SUPPLIED DATA.
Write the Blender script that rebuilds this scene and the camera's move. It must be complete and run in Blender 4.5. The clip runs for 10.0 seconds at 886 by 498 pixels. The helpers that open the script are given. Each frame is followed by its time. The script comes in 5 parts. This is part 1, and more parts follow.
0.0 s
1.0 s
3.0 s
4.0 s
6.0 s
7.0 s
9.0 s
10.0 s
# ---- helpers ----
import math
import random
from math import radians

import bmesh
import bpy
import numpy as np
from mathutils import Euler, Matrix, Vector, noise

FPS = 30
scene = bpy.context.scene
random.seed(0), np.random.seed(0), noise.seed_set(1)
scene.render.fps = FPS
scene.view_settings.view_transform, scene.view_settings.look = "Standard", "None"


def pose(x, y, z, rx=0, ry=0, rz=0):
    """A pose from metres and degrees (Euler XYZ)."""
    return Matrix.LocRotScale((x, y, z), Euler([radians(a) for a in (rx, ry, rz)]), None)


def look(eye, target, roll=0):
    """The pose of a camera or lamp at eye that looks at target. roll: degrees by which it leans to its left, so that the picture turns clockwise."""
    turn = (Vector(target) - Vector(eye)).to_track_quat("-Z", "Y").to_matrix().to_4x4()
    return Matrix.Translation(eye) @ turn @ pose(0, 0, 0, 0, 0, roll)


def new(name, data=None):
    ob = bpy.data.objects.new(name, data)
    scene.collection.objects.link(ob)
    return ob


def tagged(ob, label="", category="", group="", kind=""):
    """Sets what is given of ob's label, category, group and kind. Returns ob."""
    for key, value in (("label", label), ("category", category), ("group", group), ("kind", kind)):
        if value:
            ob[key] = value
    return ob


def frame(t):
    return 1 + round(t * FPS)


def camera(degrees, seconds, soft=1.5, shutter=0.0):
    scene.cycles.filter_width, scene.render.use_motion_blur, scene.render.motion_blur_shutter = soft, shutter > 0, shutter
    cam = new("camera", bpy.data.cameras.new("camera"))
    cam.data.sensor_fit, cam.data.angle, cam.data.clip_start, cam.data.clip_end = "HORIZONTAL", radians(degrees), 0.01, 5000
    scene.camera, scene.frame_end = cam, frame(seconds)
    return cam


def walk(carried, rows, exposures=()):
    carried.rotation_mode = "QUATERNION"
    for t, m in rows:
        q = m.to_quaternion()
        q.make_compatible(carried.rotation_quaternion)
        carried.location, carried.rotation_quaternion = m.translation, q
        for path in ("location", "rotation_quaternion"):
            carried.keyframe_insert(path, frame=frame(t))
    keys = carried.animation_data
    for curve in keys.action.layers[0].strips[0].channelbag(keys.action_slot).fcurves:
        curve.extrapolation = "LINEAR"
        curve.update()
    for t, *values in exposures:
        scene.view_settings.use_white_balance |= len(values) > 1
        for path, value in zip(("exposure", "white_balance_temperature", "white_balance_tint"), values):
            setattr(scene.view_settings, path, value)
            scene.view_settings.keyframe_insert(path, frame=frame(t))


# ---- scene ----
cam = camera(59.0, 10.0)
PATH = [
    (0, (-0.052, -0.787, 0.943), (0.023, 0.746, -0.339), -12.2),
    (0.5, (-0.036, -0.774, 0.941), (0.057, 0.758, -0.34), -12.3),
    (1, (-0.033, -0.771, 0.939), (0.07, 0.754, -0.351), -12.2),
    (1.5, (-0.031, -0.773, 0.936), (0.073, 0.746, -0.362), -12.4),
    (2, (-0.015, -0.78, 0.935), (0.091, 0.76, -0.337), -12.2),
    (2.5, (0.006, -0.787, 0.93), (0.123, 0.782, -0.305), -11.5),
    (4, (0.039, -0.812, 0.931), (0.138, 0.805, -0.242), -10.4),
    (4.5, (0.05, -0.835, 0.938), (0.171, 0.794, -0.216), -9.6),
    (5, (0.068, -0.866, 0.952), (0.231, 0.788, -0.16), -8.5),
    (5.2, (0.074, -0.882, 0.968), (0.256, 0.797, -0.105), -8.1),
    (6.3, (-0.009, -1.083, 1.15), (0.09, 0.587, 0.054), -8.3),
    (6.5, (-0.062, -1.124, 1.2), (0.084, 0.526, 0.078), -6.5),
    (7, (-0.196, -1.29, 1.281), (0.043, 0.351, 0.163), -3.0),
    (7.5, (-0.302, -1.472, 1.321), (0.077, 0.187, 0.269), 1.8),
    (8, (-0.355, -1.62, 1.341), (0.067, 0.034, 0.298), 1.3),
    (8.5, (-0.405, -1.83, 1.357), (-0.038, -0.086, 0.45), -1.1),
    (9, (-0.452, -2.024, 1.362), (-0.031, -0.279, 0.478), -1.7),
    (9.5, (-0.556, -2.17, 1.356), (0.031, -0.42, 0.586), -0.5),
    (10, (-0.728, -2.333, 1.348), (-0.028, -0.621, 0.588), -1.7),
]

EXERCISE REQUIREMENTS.
Reproduce all the data word for word.

RESPONSE TO THIS EXERCISE.
Write the Blender script that rebuilds this scene and the camera's move. It must be complete and run in Blender 4.5. The clip runs for 10.0 seconds at 886 by 498 pixels. The helpers that open the script are given. Each frame is followed by its time. The script comes in 5 parts. This is part 1, and more parts follow.
0.0 s
1.0 s
3.0 s
4.0 s
6.0 s
7.0 s
9.0 s
10.0 s
# ---- helpers ----
import math
import random
from math import radians

import bmesh
import bpy
import numpy as np
from mathutils import Euler, Matrix, Vector, noise

FPS = 30
scene = bpy.context.scene
random.seed(0), np.random.seed(0), noise.seed_set(1)
scene.render.fps = FPS
scene.view_settings.view_transform, scene.view_settings.look = "Standard", "None"


def pose(x, y, z, rx=0, ry=0, rz=0):
    """A pose from metres and degrees (Euler XYZ)."""
    return Matrix.LocRotScale((x, y, z), Euler([radians(a) for a in (rx, ry, rz)]), None)


def look(eye, target, roll=0):
    """The pose of a camera or lamp at eye that looks at target. roll: degrees by which it leans to its left, so that the picture turns clockwise."""
    turn = (Vector(target) - Vector(eye)).to_track_quat("-Z", "Y").to_matrix().to_4x4()
    return Matrix.Translation(eye) @ turn @ pose(0, 0, 0, 0, 0, roll)


def new(name, data=None):
    ob = bpy.data.objects.new(name, data)
    scene.collection.objects.link(ob)
    return ob


def tagged(ob, label="", category="", group="", kind=""):
    """Sets what is given of ob's label, category, group and kind. Returns ob."""
    for key, value in (("label", label), ("category", category), ("group", group), ("kind", kind)):
        if value:
            ob[key] = value
    return ob


def frame(t):
    return 1 + round(t * FPS)


def camera(degrees, seconds, soft=1.5, shutter=0.0):
    scene.cycles.filter_width, scene.render.use_motion_blur, scene.render.motion_blur_shutter = soft, shutter > 0, shutter
    cam = new("camera", bpy.data.cameras.new("camera"))
    cam.data.sensor_fit, cam.data.angle, cam.data.clip_start, cam.data.clip_end = "HORIZONTAL", radians(degrees), 0.01, 5000
    scene.camera, scene.frame_end = cam, frame(seconds)
    return cam


def walk(carried, rows, exposures=()):
    carried.rotation_mode = "QUATERNION"
    for t, m in rows:
        q = m.to_quaternion()
        q.make_compatible(carried.rotation_quaternion)
        carried.location, carried.rotation_quaternion = m.translation, q
        for path in ("location", "rotation_quaternion"):
            carried.keyframe_insert(path, frame=frame(t))
    keys = carried.animation_data
    for curve in keys.action.layers[0].strips[0].channelbag(keys.action_slot).fcurves:
        curve.extrapolation = "LINEAR"
        curve.update()
    for t, *values in exposures:
        scene.view_settings.use_white_balance |= len(values) > 1
        for path, value in zip(("exposure", "white_balance_temperature", "white_balance_tint"), values):
            setattr(scene.view_settings, path, value)
            scene.view_settings.keyframe_insert(path, frame=frame(t))


# ---- scene ----
cam = camera(59.0, 10.0)
PATH = [
    (0, (-0.052, -0.787, 0.943), (0.023, 0.746, -0.339), -12.2),
    (0.5, (-0.036, -0.774, 0.941), (0.057, 0.758, -0.34), -12.3),
    (1, (-0.033, -0.771, 0.939), (0.07, 0.754, -0.351), -12.2),
    (1.5, (-0.031, -0.773, 0.936), (0.073, 0.746, -0.362), -12.4),
    (2, (-0.015, -0.78, 0.935), (0.091, 0.76, -0.337), -12.2),
    (2.5, (0.006, -0.787, 0.93), (0.123, 0.782, -0.305), -11.5),
    (4, (0.039, -0.812, 0.931), (0.138, 0.805, -0.242), -10.4),
    (4.5, (0.05, -0.835, 0.938), (0.171, 0.794, -0.216), -9.6),
    (5, (0.068, -0.866, 0.952), (0.231, 0.788, -0.16), -8.5),
    (5.2, (0.074, -0.882, 0.968), (0.256, 0.797, -0.105), -8.1),
    (6.3, (-0.009, -1.083, 1.15), (0.09, 0.587, 0.054), -8.3),
    (6.5, (-0.062, -1.124, 1.2), (0.084, 0.526, 0.078), -6.5),
    (7, (-0.196, -1.29, 1.281), (0.043, 0.351, 0.163), -3.0),
    (7.5, (-0.302, -1.472, 1.321), (0.077, 0.187, 0.269), 1.8),
    (8, (-0.355, -1.62, 1.341), (0.067, 0.034, 0.298), 1.3),
    (8.5, (-0.405, -1.83, 1.357), (-0.038, -0.086, 0.45), -1.1),
    (9, (-0.452, -2.024, 1.362), (-0.031, -0.279, 0.478), -1.7),
    (9.5, (-0.556, -2.17, 1.356), (0.031, -0.42, 0.586), -0.5),
    (10, (-0.728, -2.333, 1.348), (-0.028, -0.621, 0.588), -1.7),
]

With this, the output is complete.